Yarborough was born on March 27, 1940, in Timmonsville, South Carolina, and began racing cars as a teenager. In 1968, he won his first Daytona 500 as well as the first of his five Southern 500 victories at the Darlington Raceway (his other wins came in 1973, 1974, 1978 and 1982). Yarborough then went on to three consecutive Winston Cup (now known as the Sprint Cup) Series championships, in 1976, 1977 and 1978; he was the first driver to accomplish this feat. (Jimmie Johnson was the second driver to do so, with Sprint Cup victories in 2006, 2007 and 2008.) Yarborough collected his second Daytona 500 trophy in 1977.

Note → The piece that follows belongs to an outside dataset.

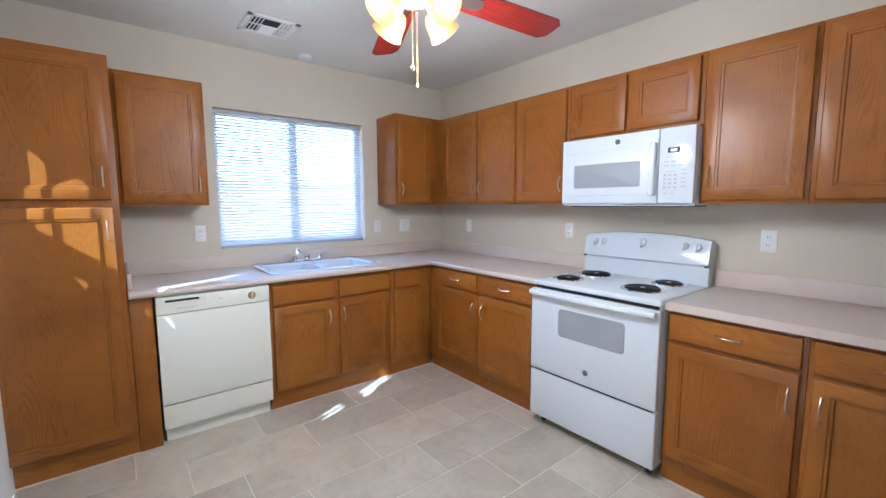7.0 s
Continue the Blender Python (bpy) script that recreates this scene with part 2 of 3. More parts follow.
def tube(bm, pts, r, seg=8, cap=True):
    """A round bar through the points; r one radius or one a point."""
    pts = [Vector(p) for p in pts]
    rad = r if isinstance(r, (list, tuple)) else [r] * len(pts)
    rings, side = [], None
    for i, p in enumerate(pts):
        d = (pts[min(i + 1, len(pts) - 1)] - pts[max(i - 1, 0)]).normalized()
        if side is None:
            side = d.orthogonal().normalized()
        side = (side - d * side.dot(d)).normalized()
        up = d.cross(side)
        rings.append([bm.verts.new(p + rad[i] * (math.cos(2 * math.pi * k / seg) * side + math.sin(2 * math.pi * k / seg) * up)) for k in range(seg)])
    for a, b in zip(rings, rings[1:]):
        for k in range(seg):
            bm.faces.new((a[k], a[(k + 1) % seg], b[(k + 1) % seg], b[k]))
    if cap:
        bm.faces.new(rings[0][::-1])
        bm.faces.new(rings[-1])
    return bm


def shell(bm, t):
    """Give an open sheet a thickness."""
    bm.normal_update()
    sheet = list(bm.faces)
    rim = [e for e in bm.edges if len(e.link_faces) == 1]
    inner = {v: bm.verts.new(v.co - v.normal * t) for v in list(bm.verts)}
    for f in sheet:
        bm.faces.new([inner[v] for v in reversed(f.verts)])
    for e in rim:
        a, b = e.verts
        bm.faces.new((a, b, inner[b], inner[a]))


def mesh_of(name, bm, mat, smooth=True):
    bmesh.ops.recalc_face_normals(bm, faces=bm.faces)
    me = bpy.data.meshes.new(name)
    bm.to_mesh(me)
    bm.free()
    me.materials.append(mat)
    if smooth:
        me.shade_smooth()
        me.set_sharp_from_angle(angle=radians(35))
    return me


def part(name, bm, mat, parent, label="", m=None):
    ob = new(name, bm if isinstance(bm, bpy.types.Mesh) else mesh_of(name, bm, mat))
    ob.parent = parent
    if m is not None:
        ob.matrix_basis = m
    if label:
        ob["label"] = label
    return ob


def thing(name, m, label, category, group="", kind=""):
    ob = new(name)
    ob.empty_display_size = 0.1
    ob.matrix_world = m
    return tagged(ob, label, category, group, kind)


def solid(name, bm, mat, label, category, kind="", group=""):
    return tagged(new(name, mesh_of(name, bm, mat)), label, category, group, kind)


def wall(name, bm, mat, label):
    return solid(name, bm, mat, label, "wall", "structure")


def framed(w, h, t=0.02, stile=0.055, edge=0.005):
    """A frame-and-panel front, w by h, its back on y=0 and its face towards -y, from x=0 and z=0."""
    bm = bmesh.new()
    rings = []
    for inset, y in ((0, 0), (0, -t + edge), (edge * 0.4, -t + edge * 0.4), (edge, -t), (stile - 0.002, -t), (stile, -t + 0.0035), (stile + 0.010, -t + 0.0045), (stile + 0.0125, -t + 0.0105)):
        rings.append([bm.verts.new(p) for p in ((inset, y, inset), (w - inset, y, inset), (w - inset, y, h - inset), (inset, y, h - inset))])
    for a, b in zip(rings, rings[1:]):
        for k in range(4):
            f = bm.faces.new((a[k], a[(k + 1) % 4], b[(k + 1) % 4], b[k]))
            f.material_index = 1 - k % 2
    bm.faces.new(rings[0][::-1])
    bm.faces.new(rings[-1])
    return bm


def slab_front(w, h, t=0.02, edge=0.006):
    bm = bmesh.new()
    rings = []
    for inset, y in ((0, 0), (0, -t + edge), (edge * 0.35, -t + edge * 0.5), (edge, -t + 0.002), (edge * 2.2, -t)):
        rings.append([bm.verts.new(p) for p in ((inset, y, inset), (w - inset, y, inset), (w - inset, y, h - inset), (inset, y, h - inset))])
    for a, b in zip(rings, rings[1:]):
        for k in range(4):
            bm.faces.new((a[k], a[(k + 1) % 4], b[(k + 1) % 4], b[k]))
    bm.faces.new(rings[0][::-1])
    bm.faces.new(rings[-1])
    return bm


def pull(length=0.1, rise=0.026):
    """A bow pull along x, its feet on y=0, bowed towards -y."""
    bm = bmesh.new()
    n = 12
    pts, rad = [], []
    for i in range(n + 1):
        s = i / n
        pts.append((length * (s - 0.5), -rise * math.sin(math.pi * s) ** 0.8 if 0 < s < 1 else 0, 0))
        rad.append(0.0046 - 0.0012 * math.sin(math.pi * s))
    tube(bm, pts, rad, 8)
    return bm


PULL = mesh_of("handle", pull(), NICKEL)


def put_pull(parent, x, z, y, upright):
    part("handle", PULL, NICKEL, parent, "curved nickel bow pull", pose(x, y, z, 0, 90 if upright else 0, 0))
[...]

At the 1979 Daytona 500, the first time the event was ever broadcast live on national TV from start to finish, Yarborough famously got into a post-race brawl with fellow drivers Donnie and Bobby Allison. Yarborough and Donnie Allison had been competing for the lead during the last lap of the race when they crashed. (Richard Petty won the event, ending his 45-race losing streak.) As it happened, a larger-than-anticipated audience saw Yarborough’s slugfest with the Allison brothers on TV, as a snowstorm in the Northeast had left millions of people housebound. The fight was credited with helping to put NASCAR on the map and transform it in the coming years from a regional Southern sport to a national phenomenon.

In 1983 and 1984, Yarborough won back-to-back victories at the Daytona 500, becoming just the second driver to do so, after Richard Petty’s consecutive wins in 1973 and 1974. At the 1984 Daytona 500, Yarborough became the first driver ever to qualify for the race with a speed of over 200 mph. He retired from racing at the end of the 1988 season with a career total of 83 Winston Cup wins and 70 pole positions.